How should Saucisson Sec be stored?
Store Saucisson Sec in a cool, dry place, and once opened, keep it wrapped in parchment paper in the refrigerator for best quality.
What can I pair with Saucisson Sec?
It pairs well with cheeses, olives, pickles, crusty bread, and red wine.
Can I use Saucisson Sec in cooking?
Yes, it can be diced and used in stews, pasta dishes, or as a flavorful addition to salads.
Is Saucisson Sec gluten-free?
Most traditional Saucisson Sec is gluten-free, but it’s best to check for any added ingredients that may contain gluten.
Where can I buy Saucisson Sec?
You can find Saucisson Sec at gourmet food stores, charcuteries, or online specialty shops.
How long does Saucisson Sec last?
When stored properly, Saucisson Sec can last for several months, but it’s best consumed within a few weeks after opening.

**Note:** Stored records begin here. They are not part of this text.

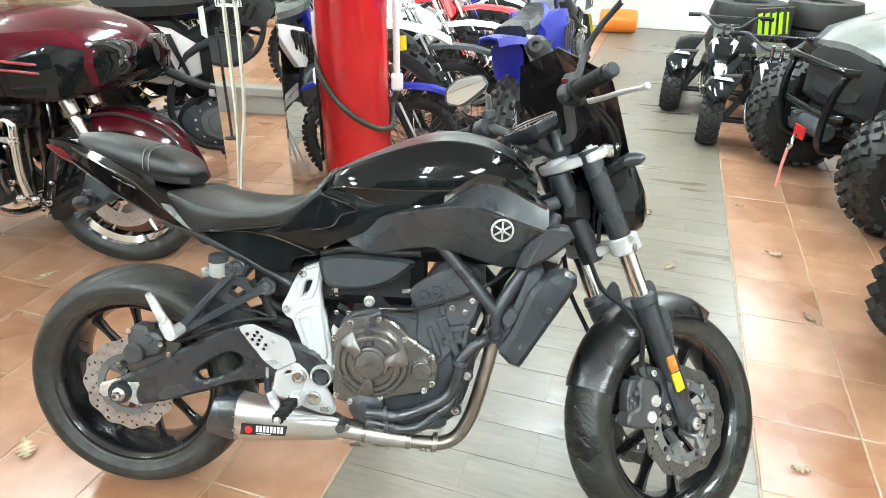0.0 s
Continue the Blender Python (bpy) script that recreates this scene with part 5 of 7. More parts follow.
put("label_strokes", bm, WHITE, lab)
bm = B()
for x, z in ((0.308, 0.305), (0.306, 0.285), (0.306, 0.25), (0.309, 0.230)):
    bolt(bm, on_muf(x, 0.003, z), (0, -1, 0), 0.0035, 0.003)
put("rivets", bm, BOLT, muf)

# radiator with its side wings
bm = B()
box(bm, (0.985, 0, 0.585), (0.035, 0.27, 0.22), 0.008, pose(0, 0, 0, 0, 20, 0))
rad = put("radiator", bm, ENGINE, label="black radiator behind the front wheel")
bm = B()
for k in range(26):
    box(bm, (1.004 - 0.004 * 0, -0.12 + 0.0096 * k, 0.59), (0.02, 0.003, 0.19), 0.0006, pose(0, 0, 0, 0, 20, 0))
put("fins", bm, DEEP, rad)
for sg in (1, -1):
    Y = lambda v: -v * sg
    bm = B()
    o = [(1.004, 0.640), (1.045, 0.688), (1.080, 0.694), (1.106, 0.680), (1.108, 0.655), (1.040, 0.543), (0.990, 0.459), (0.965, 0.466), (0.939, 0.492), (0.970, 0.548)]
    prism(bm, o, Y(0.120), Y(0.158), 0.012, 1, 0.08, at=lambda x, y, z: (x, y * (1.10 - 0.35 * max(0.0, z - 0.46)), z))
    put("radiator_wing", bm, SATIN, rad, "faceted black radiator wing", sharp=25)
    bm = B()
    for x, z in ((1.048, 0.600), (0.992, 0.510)):
        bolt(bm, (x, Y(0.158 * (1.10 - 0.35 * (z - 0.46))), z), (0, -sg, 0), 0.0055, 0.004)
    put("wing_bolts", bm, ENGINE, rad)
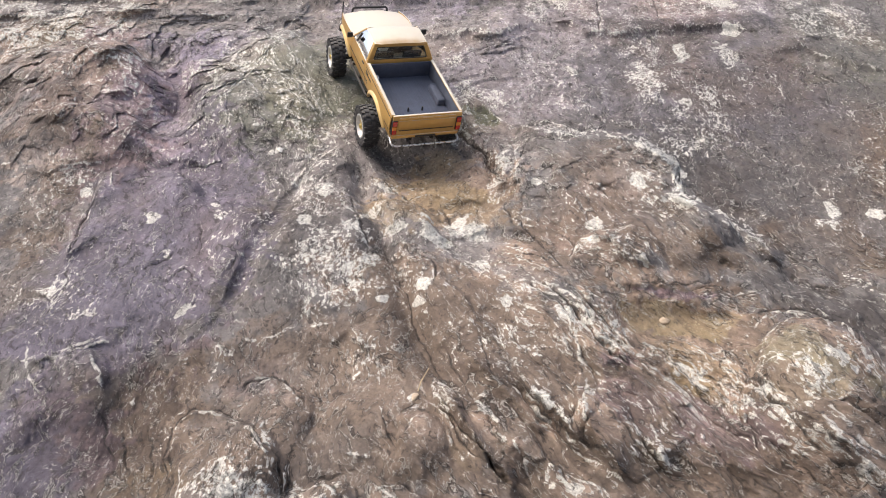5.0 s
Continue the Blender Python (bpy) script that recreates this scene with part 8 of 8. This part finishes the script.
    box(bm, 0.110, 0.185, -0.030, 0.030, 0.060, 0.092, 0.004, (0.008, 0.004))
    part("gearbox", bm, CHASSIS, truck, "black gearbox and skid plate")
    for x in (0.0, BASE):
        bm = bmesh.new()
        tube(bm, [(x, -0.088, 0.049), (x, 0.088, 0.049)], 0.0065, 14)
        lathe(bm, [(0.006, -0.018), (0.0150, -0.010), (0.0170, 0), (0.0150, 0.010), (0.006, 0.018)], (x, 0.008, 0.050), 20)
        part("axle", bm, CHASSIS, truck, "black axle with its differential")
        for side in (1, -1):
            lean = 0.022 if x < 0.1 else -0.018
            bm = bmesh.new()
            tube(bm, [(x, side * 0.060, 0.052), (x + lean, side * 0.046, 0.112)], 0.0034, 12)
            lathe(bm, [(0.0058, 0.0), (0.0058, 0.030)], (x + lean * 0.55, side * 0.0525, 0.076), 14, "z")
            part("shock_absorber", bm, STEEL, truck, "steel shock absorber")
            bm = bmesh.new()
            tube(bm, [(x, side * 0.050, 0.045), (0.118 if x < 0.1 else 0.178, side * 0.030, 0.064)], 0.0030, 10)
            part("suspension_link", bm, CHASSIS, truck)
    bm = bmesh.new()
    tube(bm, [(0.012, 0.006, 0.052), (0.115, 0.0, 0.070)], 0.0034, 12)
    part("propeller_shaft", bm, STEEL, truck)
    bm = bmesh.new()
    tube(bm, [(BASE - 0.012, 0.006, 0.052), (0.180, 0.0, 0.070)], 0.0034, 12)
    part("propeller_shaft", bm, STEEL, truck)
    make_wheel(truck, 0.0, 1, rim_paint, hub_paint)
    make_wheel(truck, 0.0, -1, rim_paint, hub_paint)
    make_wheel(truck, BASE, 1, rim_paint, hub_paint, radians(-4))
    make_wheel(truck, BASE, -1, rim_paint, hub_paint, radians(-4))
    truck.matrix_world = at
    return truck


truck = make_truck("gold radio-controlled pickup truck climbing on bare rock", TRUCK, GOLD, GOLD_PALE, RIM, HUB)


def make_doll():
    """A plain helmeted figure, one mesh."""
    bm = bmesh.new()
    bmesh.ops.create_uvsphere(bm, u_segments=20, v_segments=14, radius=0.0145, matrix=Matrix.Translation((0.136, 0.036, 0.175)))
    bmesh.ops.create_cone(bm, cap_ends=True, segments=16, radius1=0.017, radius2=0.009, depth=0.036, matrix=Matrix.Translation((0.134, 0.036, 0.146)))
    d = part("driver_doll", bm, WHITE)
    d.matrix_world = TRUCK
    return tagged(d, "plain white helmeted doll on the seat in the cab", "doll")


make_doll()

# a second truck, waiting further along the slope
ORANGE = plain("orange_paint", (0.62, 0.13, 0.03), 0.4, 0.2, 0.4, 0.10, 90, dust=0.4, dust_colour=(0.60, 0.42, 0.30))
GREY_RIM = plain("grey_rim", (0.28, 0.28, 0.29), 0.45, 0.5, 0, 0.15, 120)


def resting(s, t, heading, lift=0.0):
    """A pose on the rock at (s, t): four wheels on its mean slope, the nose turned by heading from uphill to the left."""
    m = Matrix.Rotation(SLOPE, 4, "X") @ Matrix.Rotation(radians(90 + heading), 4, "Z")
    place = rock_at(s, t)
    reach = [m @ Vector((x, y, 0)) for x in (0.0, BASE) for y in (0.1, -0.1)]
    normal = Vector(OUT)
    lifts = [(rock_at(s + v.x, t + v.dot(Vector(ALONG))) - place - v).dot(normal) for v in reach]
    return Matrix.Translation(place + normal * (sorted(lifts)[-2] + lift)) @ m


second = make_truck("orange radio-controlled pickup truck with grey wheels on rock", resting(1.47, 1.62, 62), ORANGE, BLACK, GREY_RIM, BLACK)


def make_chip(label, s, t, size, mat, seed):
    """A loose chip of stone, half bedded in grit."""
    rnd = random.Random(seed)
    bm = bmesh.new()
    bmesh.ops.create_icosphere(bm, subdivisions=3, radius=1)
    cuts = [Vector((rnd.uniform(-1, 1), rnd.uniform(-1, 1), rnd.uniform(-0.6, 1))).normalized() for _ in range(9)]
    for v in bm.verts:
        for c in cuts:
            over = v.co.dot(c) - 0.62
            if over > 0:
                v.co -= c * over * 0.9
        v.co += v.co.normalized() * 0.06 * noise.noise(v.co * 3.1 + Vector((seed, 0, 0)))
        v.co = Vector((v.co.x * size, v.co.y * size * 0.75, v.co.z * size * 0.5))
    ob = part("loose_stone", bm, mat, None, smooth_angle=25)
    ob.matrix_world = Matrix.Translation(rock_at(s, t) + Vector(OUT) * size * 0.2) @ Matrix.Rotation(SLOPE, 4, "X") @ Matrix.Rotation(rnd.uniform(0, 6), 4, "Z")
    return tagged(ob, label, "stone", group="loose stones on the rock")


CHIP = plain("white_quartz", (0.72, 0.70, 0.66), 0.7, 0, 0, 0.12, 160, 0.0008)
# >>> loose things
make_chip("small brown stone chip lying in the silted hollow", 0.392, 1.562, 0.012, STONE, 3)
make_chip("small white quartz chip lying on the rock", -0.401, 2.048, 0.01, CHIP, 5)
make_chip("small grey stone chip wedged beside the furrow", -0.063, 1.364, 0.01, STONE, 8)
# <<< loose things


def make_grit(s, t, reach_s, reach_t, count, seed):
    """Crumbs of rock and leaf washed into the hollow, in one mesh."""
    rnd = random.Random(seed)
    bm = bmesh.new()
    for _ in range(count):
        place = rock_at(s + rnd.gauss(0, reach_s), t + rnd.gauss(0, reach_t))
        size = rnd.uniform(0.0007, 0.0019)
        m = Matrix.Translation(place + Vector(OUT) * size * 0.3) @ Matrix.Rotation(SLOPE, 4, "X") @ Matrix.Rotation(rnd.uniform(0, 6.28), 4, "Z") @ Matrix.Diagonal((size * rnd.uniform(1, 1.7), size, size * 0.55, 1))
        made = bmesh.ops.create_icosphere(bm, subdivisions=1, radius=1, matrix=m)
        for v in made["verts"]:
            v.co += Vector((rnd.uniform(-1, 1), rnd.uniform(-1, 1), rnd.uniform(-1, 1))) * size * 0.2
    return tagged(part("grit", bm, GRIT, None, smooth_angle=20), "pale yellow crumbs of grit lying in the silted hollow", "grit", kind="stuff")


GRIT = plain("yellow_grit", (0.40, 0.33, 0.22), 0.85, 0, 0, 0.3, 160, 0.0006)
make_grit(0.465, 1.557, 0.024, 0.009, 46, 12)


def make_straw(points):
    bm = bmesh.new()
    tube(bm, points, 0.0011, 6)
    return tagged(part("dry_straw", bm, STRAW), "thin bent dry straw lying on the rock", "straw")


# >>> straw
make_straw([rock_at(s, t) + Vector(OUT) * h for s, t, h in ((-0.058, 1.375, 0.001), (-0.055, 1.392, 0.006), (-0.047, 1.409, 0.008), (-0.041, 1.431, 0.002))])
# <<< straw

Is Saucisson Sec similar to salami?
While both are dry-cured sausages, Saucisson Sec typically has a coarser texture and a distinct flavor profile compared to salami.
What are the main ingredients in Saucisson Sec?
The main ingredients include pork, salt, and a blend of spices, which can vary based on regional recipes.
Are there different varieties of Saucisson Sec?
Yes, there are many regional varieties, each with unique spices and preparation methods, such as Saucisson de Lyon or Saucisson d’Arles.